Это было и осталось главной причиной, почему для Церкви и её многовекового опыта, вопрос методики, т.е вопрос способа перенесения тайны веры и жизни во Христе, был не просто техническим или научным вопросом. Вопрос методики был и остается неотделимым от самой Истины. Метод, и из него развившаяся методика, обусловлены самой Истиной, Она, своим содержанием и действием, формирует его. Мы смело можем сказать — метод это свойство Истины. Само слово «методос» по своему этимологическому значению указывает на метод, как на «спутника», точнее, как на путь, который ведет к Истине (греч.).

К Истине нельзя придти ложным, но только тем путем, который согласуется с Ней, который освящен и исполнен Ей. Если бы Истина была предметом или абстрактной идеей, то тогда путь к ней зависел бы от человека как субъекта и от его умения достигнуть Истины; она бы пассивно ждала, пока он приблизится к ней, оставаясь бездеятельной. Тайне веры, благодатному опыту и прозрению, Истина открывается как живая и живоносно–личная действительность, как всепронизывающая Личность. Она может открыться или остаться сокрытой, она даруется свободно как сила, мудрость и свет, или становится недоступной и недосягаемой. *В свете ее самой, открывается настоящий путь к ней — недоступной; она, как Свет, становится непогрешимым путем для истиноискателя и Богоискателя, поэтому все пути, которые ведут и возводят к ней, ей и освящаются, и никогда наоборот. Поэтому и метод, ни в коем случае не может рассматриваться, как автономная человеческая попытка или его субъективное движение к Истине — Истина достигается с её же помощью, в союзе с ней, в непосредственном общении с ней. Только когда Истина даруется свободно, она освобождает; только тот путь, который уважает свободу Истины — ведет и возводит к ее неисчерпаемой Тайне. Только безграничная Истина, освобождает от границ и дарует истинную свободу ограниченному человеку и миру. Подчинить Истину своей «автономии» и своим человеческим светским методам знания, значит изгнать её из себя, совершить насилие над ней, осудить себя на вечное рабство собственной ограниченности и стихиям окружающего тварного мира.

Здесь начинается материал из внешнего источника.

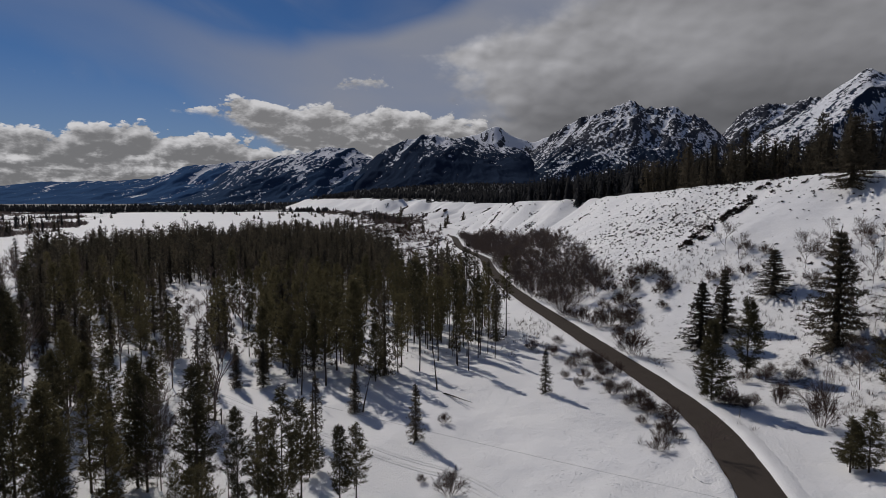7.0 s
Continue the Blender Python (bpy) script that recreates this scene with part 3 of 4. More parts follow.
def conifer(habit, seed, height, radius, bare, levels, boughs, thin, label, fine):
    root = new(habit + "_tree")
    tagged(root, label, "tree", "conifers")
    v, f = trunk_arrays(seed, height, 0.0095 * height, 16 if habit == "pine" else 0, bare)
    part("trunk", mesh_from("trunk", v, f, BARK), root)
    if fine:
        v, f = crown_arrays(seed, height, radius, bare, levels, boughs, max(3, int(8 * thin)), 4, habit, {"pine": (0.42, 0.046), "fir": (0.46, 0.062), "spruce": (0.36, 0.060)}[habit], 0.12 if habit == "spruce" else 0.12)
    elif "alone" in label:
        v, f = crown_arrays(seed, height, radius, bare, 10, 6, 3, 2, habit, (1.2, 0.30), 0.60, False)
    else:
        v, f = crown_arrays(seed, height, radius, bare, int(levels * 0.8), boughs - 2, max(3, int(5 * thin)), 3, habit, (0.58, 0.078), 0.16)
    part("crown", mesh_from("crown", v, f, PINE if habit == "pine" else SPRUCE), root)
    return root


def bare_tree(name, seed, height, label, group, mat, **kw):
    root = new(name)
    tagged(root, label, "tree" if "tree" in name else "shrub", group)
    stem, crown = bare_tree_arrays(seed, height, **kw)
    part("trunk" if "tree" in name else "stem_base", mesh_from("trunk", *stem, mat), root)
    part("crown", mesh_from("crown", *crown, mat), root)
    return root


LABELS = {
    "spruce": "dark green spruce with drooping boughs standing in snow",
    "fir": "slim dark fir tree standing in snow",
    "pine": "lodgepole pine with bare lower trunk and olive crown",
    "bushy": "dense olive-brown pine branched down to the snow",
    "spire": "small slender fir with short open boughs in snow",
    "tall": "thin lodgepole pine with long bare trunk and small crown",
    "sparse": "half-dead thin conifer with short see-through boughs",
    "distant": "small dark conifer standing alone on the snowy meadow",
}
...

По этой причине, неприемлемо западное понимание (как правило римокатолическое), согласно которому, допускается и возможно, полное или частичное подчинение содержания Истины, каким–либо (новым) светским методам. Такой механический способ перенесения светских методов в церковную методику, приспособление содержания Откровения, таким образом воспринятого метода, ведет в результате к безбожному и бесчеловечному принципу, который гласит: Цель оправдывает средства. Настолько же неприемлем и взгляд (свойственный протестантизму), основанный на учении о предопределенности, и возникшего из него антропологического пессимизма, где человек бессилен что–либо совершать своими усилиями для достижения Истины и спасения. Согласно этому учению, Истина постигается не в сотрудничестве человека и Бога, но навязывается и пассивно принимается. Автономный человеческий труд как метод постижения Истины, независимый от самой Истины — изменчив и относителен. Так же как противоположное этому понимание, пассивизирует Истину, делает ее пассивным объектом, приписывая человеку как субъекту весь динамизм в постижении Истины, такой взгляд пассивизирует человека, лишая его богоданного динамизма и дара радостного сотрудничества с Истиной. Обе эти позиции коренятся или в недостаточном, или в уже утраченном чувстве реальности общения и близости человека и Бога, человека и Истины.